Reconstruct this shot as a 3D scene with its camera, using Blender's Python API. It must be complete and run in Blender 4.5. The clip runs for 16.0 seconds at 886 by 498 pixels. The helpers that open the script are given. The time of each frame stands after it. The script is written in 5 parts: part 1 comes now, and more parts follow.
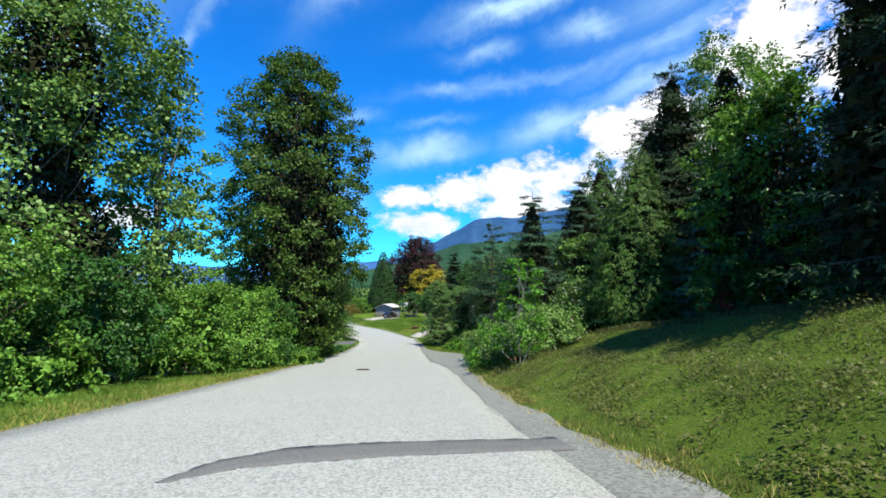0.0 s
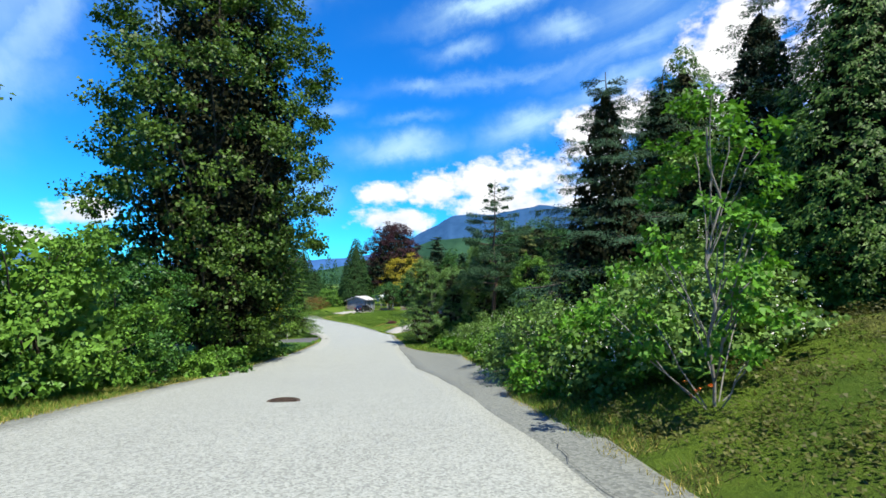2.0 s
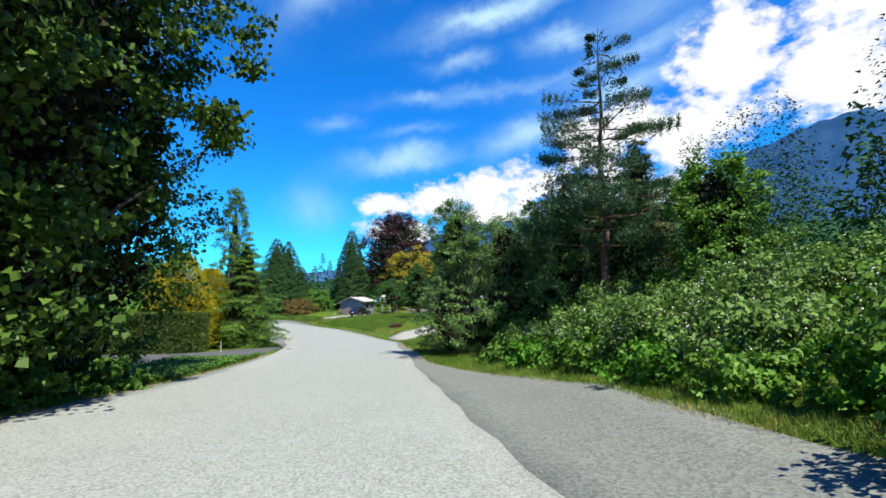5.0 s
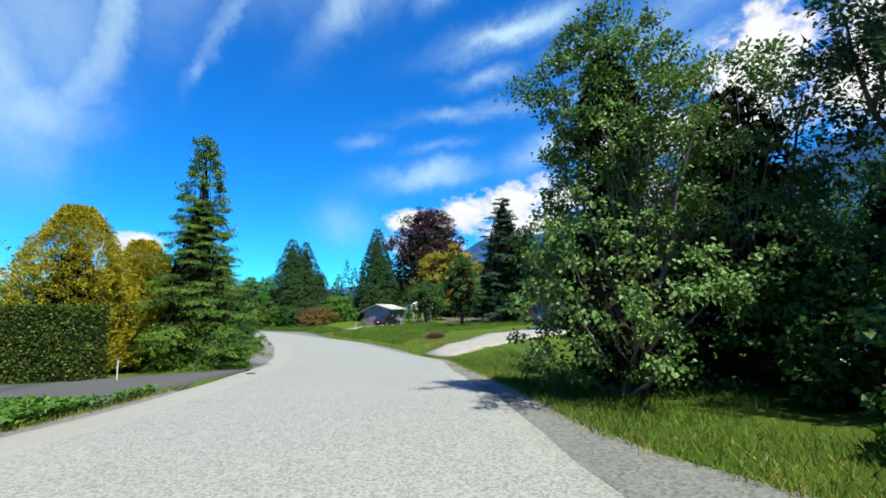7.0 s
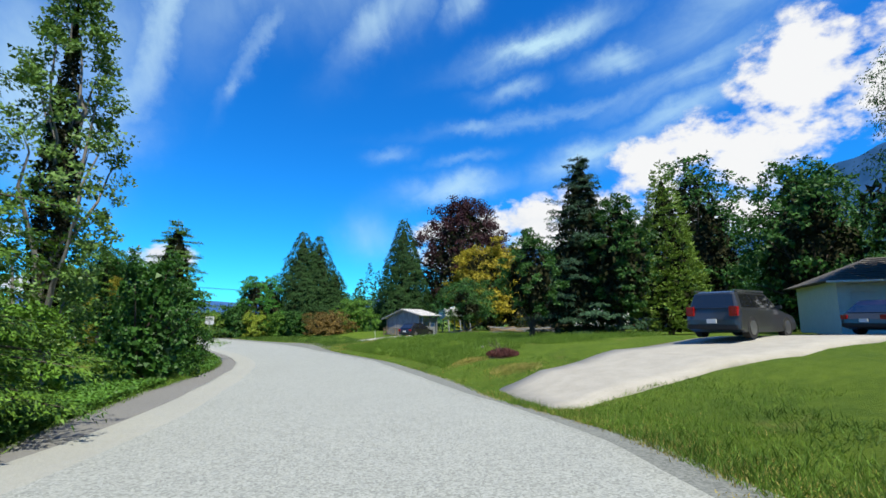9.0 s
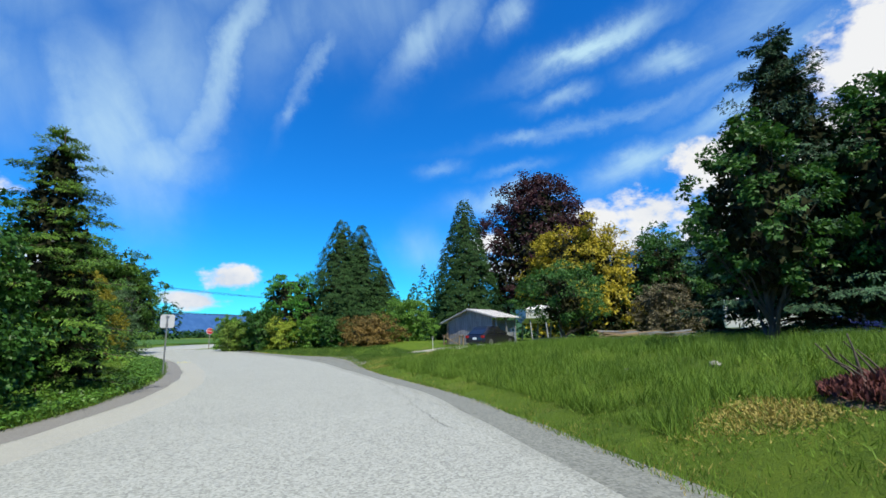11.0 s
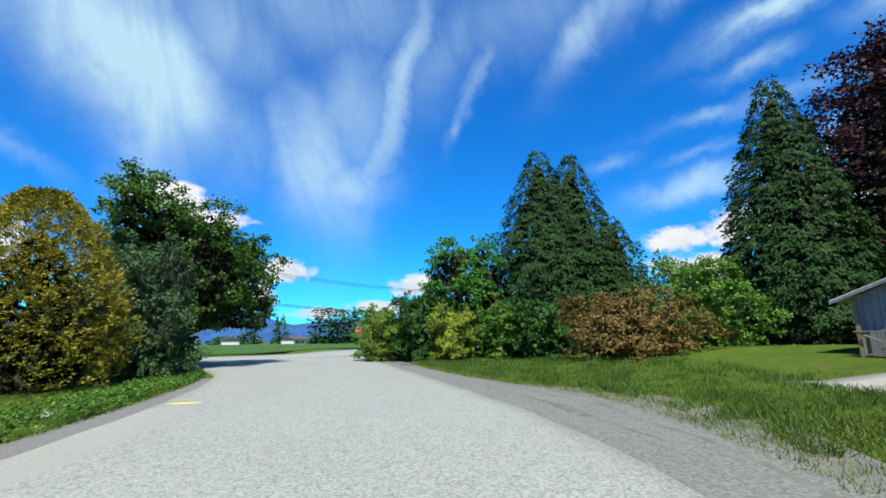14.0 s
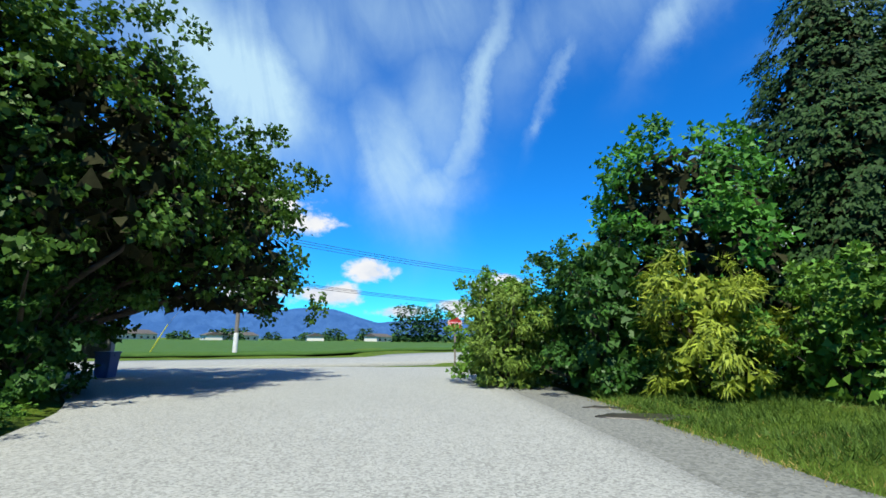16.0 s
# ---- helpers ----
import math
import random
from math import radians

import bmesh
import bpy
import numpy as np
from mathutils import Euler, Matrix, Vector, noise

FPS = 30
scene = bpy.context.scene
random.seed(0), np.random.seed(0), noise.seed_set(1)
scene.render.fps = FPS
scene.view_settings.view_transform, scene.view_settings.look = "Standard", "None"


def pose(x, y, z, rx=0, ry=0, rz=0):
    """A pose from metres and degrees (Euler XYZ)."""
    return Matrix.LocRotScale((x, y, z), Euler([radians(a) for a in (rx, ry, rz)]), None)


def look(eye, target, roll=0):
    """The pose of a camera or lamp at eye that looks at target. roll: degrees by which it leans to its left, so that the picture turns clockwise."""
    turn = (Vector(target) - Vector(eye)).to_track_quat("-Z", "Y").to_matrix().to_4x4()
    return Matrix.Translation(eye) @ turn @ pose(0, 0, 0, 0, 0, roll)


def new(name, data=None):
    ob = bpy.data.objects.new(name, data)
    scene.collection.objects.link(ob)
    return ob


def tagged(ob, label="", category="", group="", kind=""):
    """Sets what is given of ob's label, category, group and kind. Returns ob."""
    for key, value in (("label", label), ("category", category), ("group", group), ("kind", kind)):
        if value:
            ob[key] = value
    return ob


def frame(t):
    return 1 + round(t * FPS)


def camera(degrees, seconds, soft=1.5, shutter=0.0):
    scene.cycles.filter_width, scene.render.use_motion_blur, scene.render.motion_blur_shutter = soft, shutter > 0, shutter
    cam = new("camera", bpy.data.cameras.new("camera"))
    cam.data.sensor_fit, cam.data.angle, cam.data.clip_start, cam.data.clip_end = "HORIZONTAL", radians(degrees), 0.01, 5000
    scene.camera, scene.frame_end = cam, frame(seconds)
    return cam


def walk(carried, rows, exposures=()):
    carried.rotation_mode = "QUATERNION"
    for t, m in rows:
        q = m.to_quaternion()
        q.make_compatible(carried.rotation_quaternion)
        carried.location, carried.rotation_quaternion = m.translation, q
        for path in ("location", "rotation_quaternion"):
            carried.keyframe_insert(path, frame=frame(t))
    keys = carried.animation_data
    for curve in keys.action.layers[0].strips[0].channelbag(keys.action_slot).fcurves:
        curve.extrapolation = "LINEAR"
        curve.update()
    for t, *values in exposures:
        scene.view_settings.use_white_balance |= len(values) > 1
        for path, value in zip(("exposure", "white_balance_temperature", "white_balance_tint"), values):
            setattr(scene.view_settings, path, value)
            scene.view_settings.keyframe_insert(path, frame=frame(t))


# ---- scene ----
cam = camera(86.1, 16.0, soft=1.6)
# seconds, eye, yaw to the left, pitch up, roll
ROWS = [
    (0, 0.000, 0.000, 8.050, 0.00, 4.32, 0.55),
    (0.5, -0.244, 2.856, 7.696, -0.64, 4.13, 0.15),
    (1, -0.416, 5.775, 7.286, -1.66, 1.91, 0.12),
    (1.5, -0.661, 8.824, 6.940, -2.43, 4.28, -0.06),
    (2, -0.855, 11.974, 6.621, -2.92, 3.97, 0.67),
    (2.5, -0.953, 15.187, 6.257, -3.33, 4.07, 0.62),
    (3, -1.061, 18.509, 5.872, -3.80, 3.83, 0.39),
    (3.5, -1.228, 21.697, 5.520, -3.90, 3.89, 0.21),
    (4, -1.448, 24.773, 5.108, -3.69, 4.20, 0.09),
    (4.5, -1.714, 27.808, 4.640, -3.26, 4.68, -0.02),
    (5, -2.020, 30.903, 4.171, -2.67, 5.26, -0.13),
    (5.5, -2.357, 34.159, 3.759, -2.01, 5.88, -0.28),
    (6, -2.721, 37.676, 3.461, -1.33, 6.48, -0.62),
    (6.5, -3.092, 41.187, 3.176, -0.38, 6.72, -0.58),
    (7, -3.484, 44.548, 2.895, 0.70, 7.06, -0.48),
    (7.5, -3.991, 47.982, 2.723, 1.69, 7.38, -0.26),
    (8, -4.557, 51.599, 2.536, 2.76, 7.70, 0.06),
    (8.5, -5.105, 55.262, 2.394, 3.38, 8.10, 0.05),
    (9, -5.668, 58.921, 2.233, 3.86, 8.54, 0.01),
    (9.5, -6.279, 62.538, 2.024, 4.49, 9.00, -0.02),
    (10, -6.973, 66.083, 1.788, 5.57, 9.42, -0.07),
    (10.5, -7.781, 69.541, 1.608, 7.41, 9.78, -0.16),
    (11, -8.737, 72.896, 1.564, 10.28, 10.04, -0.77),
    (11.5, -9.882, 76.303, 1.510, 13.44, 10.28, -1.26),
    (12, -11.255, 79.663, 1.454, 16.66, 10.63, -1.45),
    (12.5, -12.823, 82.947, 1.422, 20.03, 10.70, -1.41),
    (13, -14.687, 86.186, 1.387, 23.57, 10.75, -1.29),
    (13.5, -16.774, 89.412, 1.326, 27.31, 10.73, -1.02),
    (14, -19.078, 92.625, 1.292, 31.09, 10.87, -0.76),
    (14.5, -21.554, 95.634, 1.258, 34.64, 10.96, -0.34),
    (15, -24.335, 98.512, 1.308, 37.77, 10.91, 0.12),
    (15.5, -27.244, 101.598, 1.335, 39.76, 10.92, 0.25),
    (16, -30.279, 104.471, 1.352, 40.98, 10.88, 0.59),
]


def aim(yaw, pitch):
    a, b = radians(yaw), radians(pitch)
    return Vector((-math.sin(a) * math.cos(b), math.cos(a) * math.cos(b), math.sin(b)))


walk(cam, [(t, look(Vector((x, y, z)), Vector((x, y, z)) + aim(yaw, pitch), roll)) for t, x, y, z, yaw, pitch, roll in ROWS],
     exposures=[(0.0, 1.04), (3.0, 1.02), (5.5, 0.92), (8.0, 0.80), (11.0, 0.70), (16.0, 0.78)])

# ---- sky, clouds and sun ----
SUN_WAY = Vector((0.31, -0.43, 1.0)).normalized()  # towards the sun: near noon, over the right shoulder
world = bpy.data.worlds.new("sky")
world.use_nodes = True
scene.world = world


class Val:
    """A value in a node tree; arithmetic on it adds math nodes."""

    def __init__(self, tree, socket):
        self.tree, self.socket = tree, socket

    def op(self, kind, other=None, third=None):
        n = self.tree.nodes.new("ShaderNodeMath")
        n.operation = kind
        self.tree.links.new(self.socket, n.inputs[0])
        for i, v in ((1, other), (2, third)):
            if isinstance(v, Val):
                self.tree.links.new(v.socket, n.inputs[i])
            elif v is not None:
                n.inputs[i].default_value = v
        return Val(self.tree, n.outputs[0])

    def __add__(self, o):
        return self.op("ADD", o)

    def __sub__(self, o):
        return self.op("SUBTRACT", o)

    def __mul__(self, o):
        return self.op("MULTIPLY", o)

    def __truediv__(self, o):
        return self.op("DIVIDE", o)

    def step(self, low, high):
        """A soft step from 0 at low to 1 at high."""
        n = self.tree.nodes.new("ShaderNodeMapRange")
        n.interpolation_type = "SMOOTHSTEP"
        n.inputs["From Min"].default_value, n.inputs["From Max"].default_value = low, high
        self.tree.links.new(self.socket, n.inputs["Value"])
        return Val(self.tree, n.outputs["Result"])


def node(tree, kind, **values):
    n = tree.nodes.new(kind)
    for key, v in values.items():
        n.inputs[key.replace("_", " ")].default_value = v
    return n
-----
#### [To be done]
Of the lines above, retype only those from the line containing "keys = carried.animation_data" through the line containing "scene.view_settings.keyframe_insert(path, frame=frame(t))", including both, exactly.

#### [Exercise solution]
    keys = carried.animation_data
    for curve in keys.action.layers[0].strips[0].channelbag(keys.action_slot).fcurves:
        curve.extrapolation = "LINEAR"
        curve.update()
    for t, *values in exposures:
        scene.view_settings.use_white_balance |= len(values) > 1
        for path, value in zip(("exposure", "white_balance_temperature", "white_balance_tint"), values):
            setattr(scene.view_settings, path, value)
            scene.view_settings.keyframe_insert(path, frame=frame(t))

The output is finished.